15年春夏ミラノ・コレ=伝統の技と素材受け継ぐ。新味より着やすさ。日常着をエレガントに。プラダ、グッチ、アルマーニなど。

 

15年春夏パリ・オートクチュールディオール、シャネル、ヴァレンティノなどテロ・厳戒態勢の中であふれる花と愛。

 

15年春夏パリコレ=平和への願い優美に。時代の不安色濃く暗示。主流は70年代のフラワーチルドレン調をモダンに仕立てたスタイル。女性の権利拡大のネッセージも。コムデのメンズは「反戦」がテーマ。
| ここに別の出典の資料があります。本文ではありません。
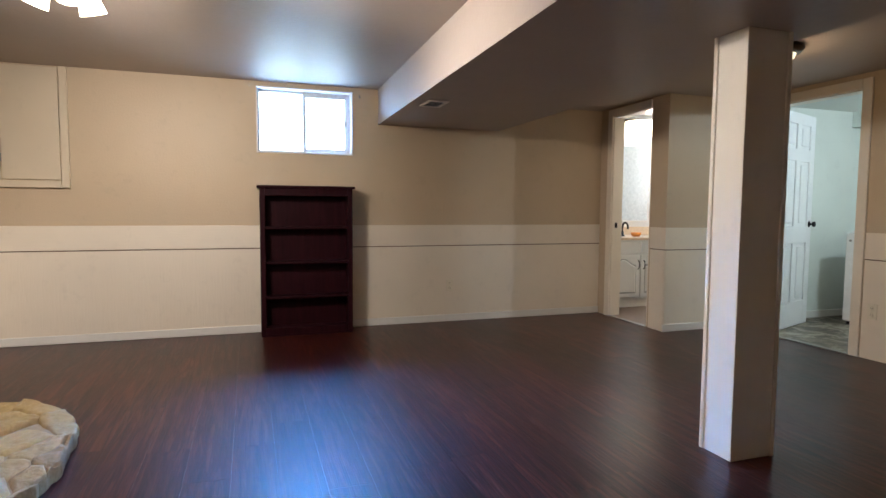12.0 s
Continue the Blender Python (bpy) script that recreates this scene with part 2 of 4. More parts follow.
def tube(points, radius, segs=10):
    """A round bar along points."""
    bm = bmesh.new()
    rings = []
    pts = [Vector(q) for q in points]
    for k, q in enumerate(pts):
        d = (pts[min(k + 1, len(pts) - 1)] - pts[max(k - 1, 0)]).normalized()
        rot = d.to_track_quat("Z", "Y")
        rings.append([bm.verts.new(q + rot @ Vector((radius * math.cos(2 * math.pi * j / segs), radius * math.sin(2 * math.pi * j / segs), 0))) for j in range(segs)])
    for a, b in zip(rings, rings[1:]):
        for j in range(segs):
            f = bm.faces.new((a[j], a[(j + 1) % segs], b[(j + 1) % segs], b[j]))
            f.smooth = True
    bm.faces.new(rings[0][::-1])
    bm.faces.new(rings[-1])
    return bm


ORIGIN = {}


def thing(name, base, label, category, group=""):
    """An empty at the base of a thing; its parts are given in world places."""
    ob = new(name)
    ob.location = base
    ORIGIN[ob] = Vector(base)
    return tagged(ob, label, category, group)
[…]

英ジョナサン・アンダーソンがロエベのデザイナーに、ソノア・リキエルは仏の新人ジュリー・ドウ・リブラン、3年前ディオールを解雇されたジョン・ガリアーノマルタン・マルジェラに。

 

15年春夏東コレ=見せる服より着られる服を。原点に光、普段着が主流。メッセイジ性なくリアル・クロージング。

 

15年秋冬NYコレ­=脱癒し、まとう力強さ。変革を求め、自らを奮い立たせるような力強さ。オスカー・デ?ラ・レンタ死去して元ニナ・リッチのピーター・コッピング初のショー。マーク・ジェイコブスの反リラックス変化。

 

15年秋冬パリコレ=ルイ・ヴィトンセリーヌディオールなど「花と愛と自由」の1970年代調を引き継ぎながらも未来へ導く強さと官能。暗さに向き合うコムデギャルソン。

 

15年秋冬東コレ=タケオ・キクチ、ユキ・トリイ、ケイタ・マルヤマなどヴェテラン、中堅が個性豊かに盛り上げる。

 

(以上は朝日新聞文化欄からの抜粋です)

 

 その他英国のバーバリー三陽商会との契約を終了させ、今年7月以降はバ社の直営店のみで販売されることになったが、これはラグジュアリー路線を貫徹しようとする本国が、三陽独自のボルームゾーン版の普及を切捨て、さらなるイメージアップを図ろうとするもの。

 

 かつて高島屋ピエール・カルダンで行ったように日本では欧米の高級ブランドを大衆化して拡販する商法が得意中の得意で、このような極東ローカルの俗流大衆路線を粛清して純潔を死守しようとしたのだろう。

 

 ニッポン人なんか信用しないぞ! 今年3月に出されたバーバリーのイメージ広告はそんな決意を暗に秘めているように感じられる。